Go through the material and tally the lines containing the string "this". Give the total alone.

[Scene script records]
==================================================

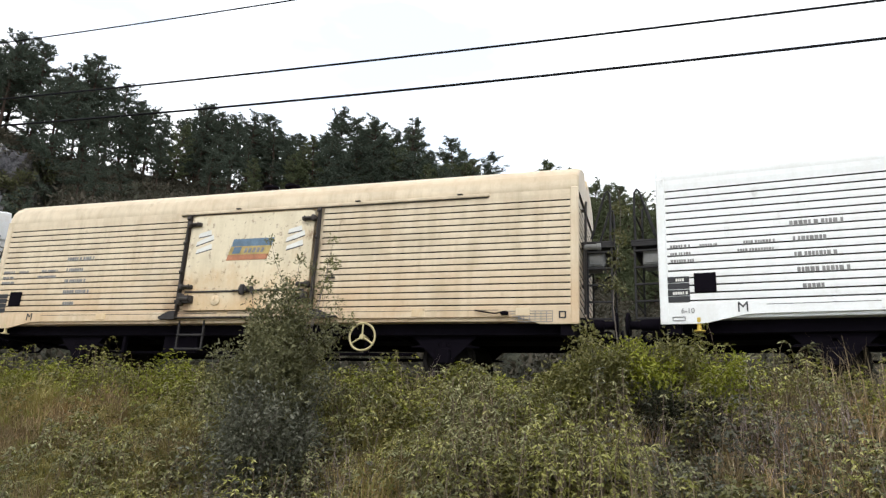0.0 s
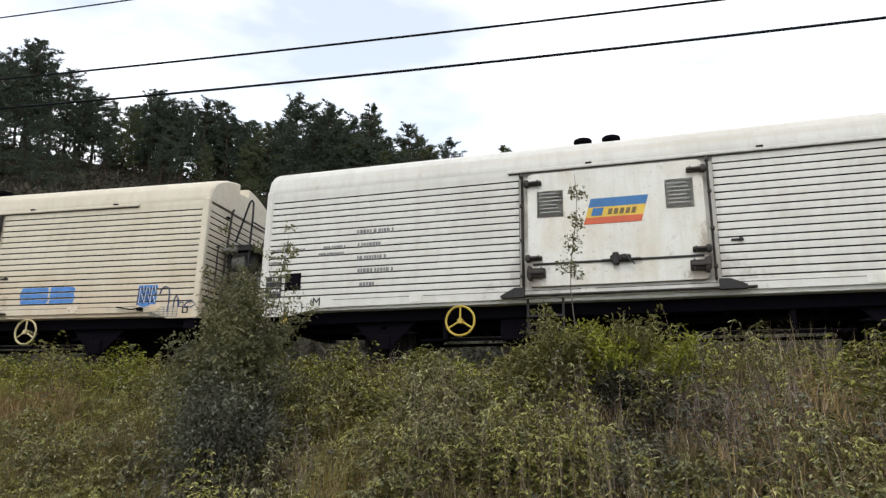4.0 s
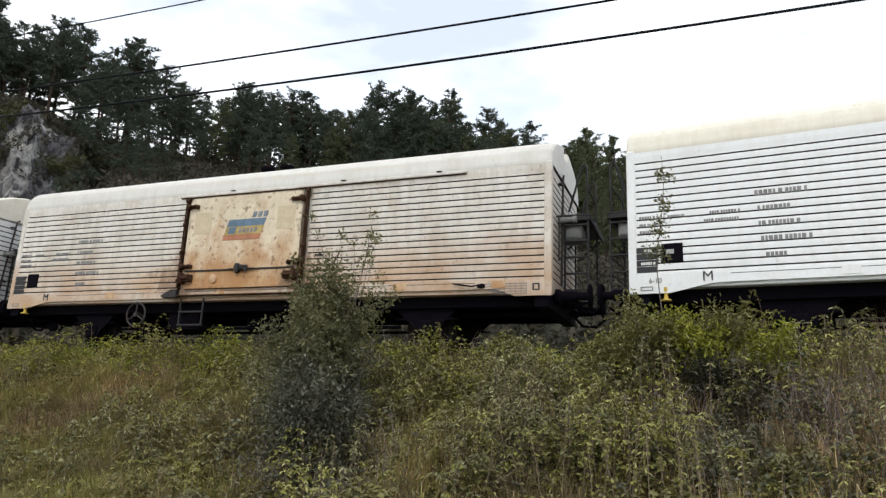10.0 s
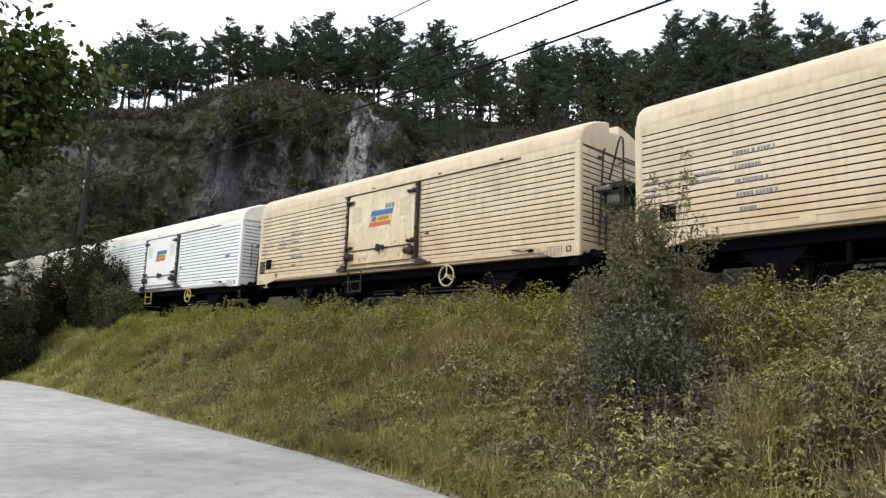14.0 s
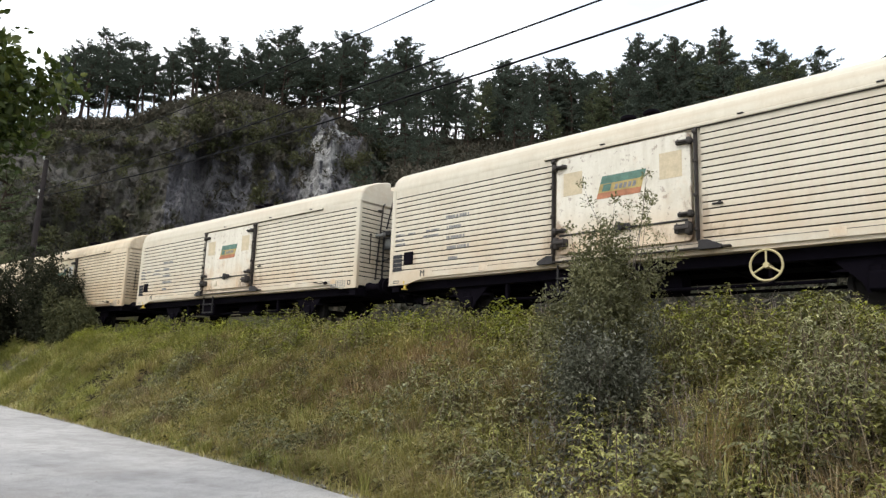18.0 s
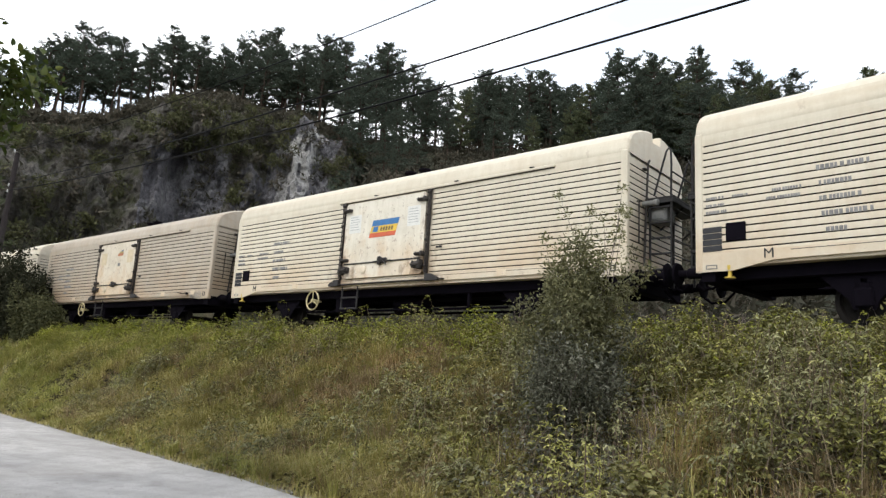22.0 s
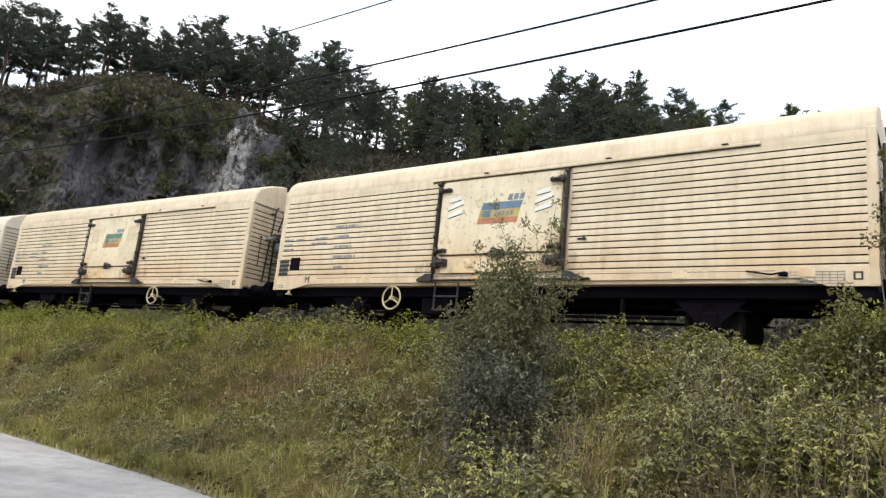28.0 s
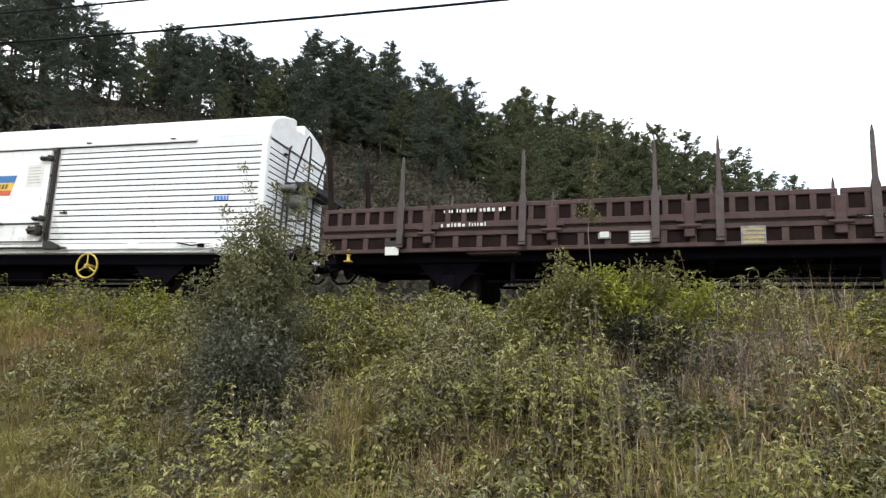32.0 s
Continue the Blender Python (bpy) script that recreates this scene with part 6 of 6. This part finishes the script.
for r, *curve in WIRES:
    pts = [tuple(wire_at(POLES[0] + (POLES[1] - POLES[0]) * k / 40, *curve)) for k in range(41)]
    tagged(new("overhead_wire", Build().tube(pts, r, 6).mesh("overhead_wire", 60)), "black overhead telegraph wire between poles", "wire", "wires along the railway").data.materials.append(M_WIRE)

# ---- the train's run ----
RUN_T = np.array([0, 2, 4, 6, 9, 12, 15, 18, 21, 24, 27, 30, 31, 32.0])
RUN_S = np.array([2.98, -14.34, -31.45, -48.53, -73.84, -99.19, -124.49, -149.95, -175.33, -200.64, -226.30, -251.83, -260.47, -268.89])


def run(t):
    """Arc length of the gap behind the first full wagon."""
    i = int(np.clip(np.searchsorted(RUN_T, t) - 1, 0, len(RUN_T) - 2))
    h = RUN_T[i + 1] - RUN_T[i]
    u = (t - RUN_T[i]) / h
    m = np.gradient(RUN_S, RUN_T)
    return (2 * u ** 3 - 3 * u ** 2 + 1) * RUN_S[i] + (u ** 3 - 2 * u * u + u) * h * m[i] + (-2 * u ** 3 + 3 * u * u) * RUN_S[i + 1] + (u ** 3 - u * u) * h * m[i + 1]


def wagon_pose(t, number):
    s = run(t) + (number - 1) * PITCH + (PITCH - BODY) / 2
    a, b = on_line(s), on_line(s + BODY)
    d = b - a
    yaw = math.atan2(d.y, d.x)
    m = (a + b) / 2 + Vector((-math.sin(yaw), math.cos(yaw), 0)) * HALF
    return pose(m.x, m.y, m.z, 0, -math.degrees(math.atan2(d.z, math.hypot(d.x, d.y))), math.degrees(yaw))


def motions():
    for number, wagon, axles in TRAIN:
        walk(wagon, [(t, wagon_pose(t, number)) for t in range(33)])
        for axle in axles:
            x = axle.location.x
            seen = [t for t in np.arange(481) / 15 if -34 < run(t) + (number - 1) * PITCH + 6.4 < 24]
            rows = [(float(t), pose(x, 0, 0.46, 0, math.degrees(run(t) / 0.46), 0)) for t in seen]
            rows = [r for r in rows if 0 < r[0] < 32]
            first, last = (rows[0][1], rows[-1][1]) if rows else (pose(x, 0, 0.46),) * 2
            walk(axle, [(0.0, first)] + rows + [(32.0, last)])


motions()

==================================================

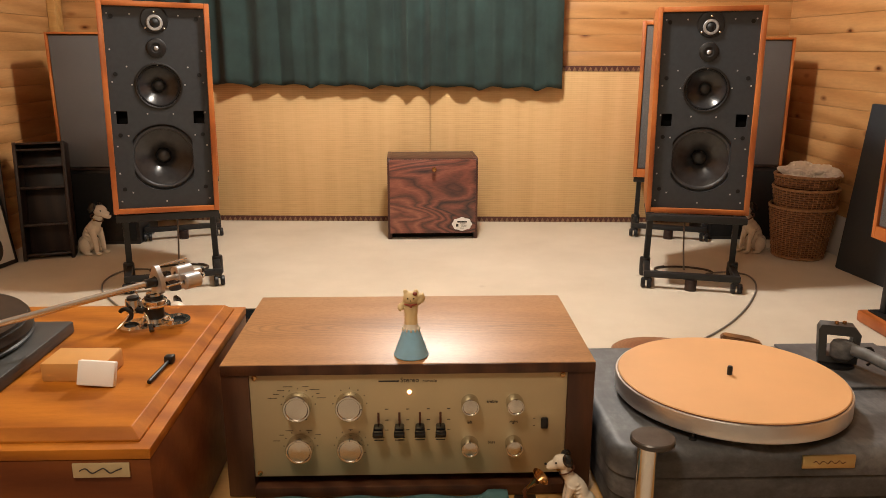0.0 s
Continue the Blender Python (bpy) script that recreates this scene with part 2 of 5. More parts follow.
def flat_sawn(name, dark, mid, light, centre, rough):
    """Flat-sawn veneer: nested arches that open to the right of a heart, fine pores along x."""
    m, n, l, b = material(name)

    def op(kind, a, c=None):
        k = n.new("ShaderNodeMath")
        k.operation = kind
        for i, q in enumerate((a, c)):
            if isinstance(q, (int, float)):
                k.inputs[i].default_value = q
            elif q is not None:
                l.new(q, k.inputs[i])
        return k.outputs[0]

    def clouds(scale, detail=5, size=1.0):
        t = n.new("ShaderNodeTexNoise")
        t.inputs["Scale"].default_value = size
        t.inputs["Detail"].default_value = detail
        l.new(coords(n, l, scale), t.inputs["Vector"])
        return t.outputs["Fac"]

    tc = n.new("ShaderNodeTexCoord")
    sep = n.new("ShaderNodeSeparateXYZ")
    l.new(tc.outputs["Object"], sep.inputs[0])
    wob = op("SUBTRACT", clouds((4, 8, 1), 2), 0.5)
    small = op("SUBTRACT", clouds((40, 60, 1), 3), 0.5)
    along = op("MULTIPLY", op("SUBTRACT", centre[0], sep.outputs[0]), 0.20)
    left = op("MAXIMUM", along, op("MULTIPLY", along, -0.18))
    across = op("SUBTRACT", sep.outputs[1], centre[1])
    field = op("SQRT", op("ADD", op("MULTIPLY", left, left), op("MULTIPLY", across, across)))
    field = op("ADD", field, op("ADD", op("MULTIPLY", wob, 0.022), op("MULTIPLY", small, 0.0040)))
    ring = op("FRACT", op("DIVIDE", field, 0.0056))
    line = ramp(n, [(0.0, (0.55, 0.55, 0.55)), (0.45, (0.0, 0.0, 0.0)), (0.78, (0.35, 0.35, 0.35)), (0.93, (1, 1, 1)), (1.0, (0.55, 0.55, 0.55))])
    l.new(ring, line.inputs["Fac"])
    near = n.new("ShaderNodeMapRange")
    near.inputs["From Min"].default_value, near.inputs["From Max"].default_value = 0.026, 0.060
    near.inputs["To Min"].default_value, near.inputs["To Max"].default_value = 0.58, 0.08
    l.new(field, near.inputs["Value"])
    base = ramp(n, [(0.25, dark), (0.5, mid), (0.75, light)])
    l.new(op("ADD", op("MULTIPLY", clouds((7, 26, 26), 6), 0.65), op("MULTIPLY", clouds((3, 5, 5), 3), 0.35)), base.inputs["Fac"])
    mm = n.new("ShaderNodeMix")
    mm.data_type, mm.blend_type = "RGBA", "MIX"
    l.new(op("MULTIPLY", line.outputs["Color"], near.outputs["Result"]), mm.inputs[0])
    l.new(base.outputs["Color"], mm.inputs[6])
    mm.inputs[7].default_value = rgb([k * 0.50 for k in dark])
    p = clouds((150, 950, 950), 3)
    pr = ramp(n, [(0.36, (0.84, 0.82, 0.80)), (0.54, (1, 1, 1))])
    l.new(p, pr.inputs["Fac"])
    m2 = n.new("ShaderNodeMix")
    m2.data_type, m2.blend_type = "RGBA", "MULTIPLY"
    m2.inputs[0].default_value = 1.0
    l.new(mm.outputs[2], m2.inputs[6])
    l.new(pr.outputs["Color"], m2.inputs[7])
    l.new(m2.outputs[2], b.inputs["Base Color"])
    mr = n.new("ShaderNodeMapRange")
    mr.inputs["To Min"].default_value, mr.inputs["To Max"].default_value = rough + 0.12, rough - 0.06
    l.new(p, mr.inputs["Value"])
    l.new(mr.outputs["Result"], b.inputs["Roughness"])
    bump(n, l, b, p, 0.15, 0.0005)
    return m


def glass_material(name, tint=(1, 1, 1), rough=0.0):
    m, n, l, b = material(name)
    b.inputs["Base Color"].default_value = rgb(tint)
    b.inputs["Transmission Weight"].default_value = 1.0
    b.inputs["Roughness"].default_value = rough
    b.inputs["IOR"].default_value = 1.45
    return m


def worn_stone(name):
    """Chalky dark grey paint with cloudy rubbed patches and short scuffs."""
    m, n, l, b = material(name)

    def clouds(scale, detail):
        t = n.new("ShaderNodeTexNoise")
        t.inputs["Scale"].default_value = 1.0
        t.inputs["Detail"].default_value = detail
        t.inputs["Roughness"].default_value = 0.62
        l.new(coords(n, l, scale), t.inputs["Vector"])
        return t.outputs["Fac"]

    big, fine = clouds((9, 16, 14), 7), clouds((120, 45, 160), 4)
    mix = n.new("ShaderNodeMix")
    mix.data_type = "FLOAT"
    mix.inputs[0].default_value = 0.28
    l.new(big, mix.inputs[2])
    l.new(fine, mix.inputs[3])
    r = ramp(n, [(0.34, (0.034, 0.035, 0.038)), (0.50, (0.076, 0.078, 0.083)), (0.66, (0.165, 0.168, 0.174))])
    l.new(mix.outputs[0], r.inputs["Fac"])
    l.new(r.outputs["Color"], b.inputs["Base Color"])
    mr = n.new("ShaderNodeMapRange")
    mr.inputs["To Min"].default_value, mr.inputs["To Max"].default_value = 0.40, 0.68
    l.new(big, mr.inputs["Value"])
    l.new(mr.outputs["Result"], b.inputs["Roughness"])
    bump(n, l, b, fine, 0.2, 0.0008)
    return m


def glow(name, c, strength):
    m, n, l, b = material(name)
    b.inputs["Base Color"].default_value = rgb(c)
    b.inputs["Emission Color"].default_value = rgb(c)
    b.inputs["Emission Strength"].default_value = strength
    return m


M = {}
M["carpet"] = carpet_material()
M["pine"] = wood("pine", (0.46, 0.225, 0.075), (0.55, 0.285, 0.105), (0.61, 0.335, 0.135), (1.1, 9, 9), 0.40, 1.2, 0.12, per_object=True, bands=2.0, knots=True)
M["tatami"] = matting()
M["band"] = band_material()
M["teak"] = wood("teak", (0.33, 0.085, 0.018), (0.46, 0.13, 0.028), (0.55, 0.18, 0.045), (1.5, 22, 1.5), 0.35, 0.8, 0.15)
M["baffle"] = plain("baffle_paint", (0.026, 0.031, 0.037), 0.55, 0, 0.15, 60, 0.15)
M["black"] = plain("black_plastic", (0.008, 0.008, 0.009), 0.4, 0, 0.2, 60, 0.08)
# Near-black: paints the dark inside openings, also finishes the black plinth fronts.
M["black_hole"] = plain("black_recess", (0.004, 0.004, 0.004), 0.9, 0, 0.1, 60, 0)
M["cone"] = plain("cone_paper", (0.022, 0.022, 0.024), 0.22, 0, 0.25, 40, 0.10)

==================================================

RESPONSE
2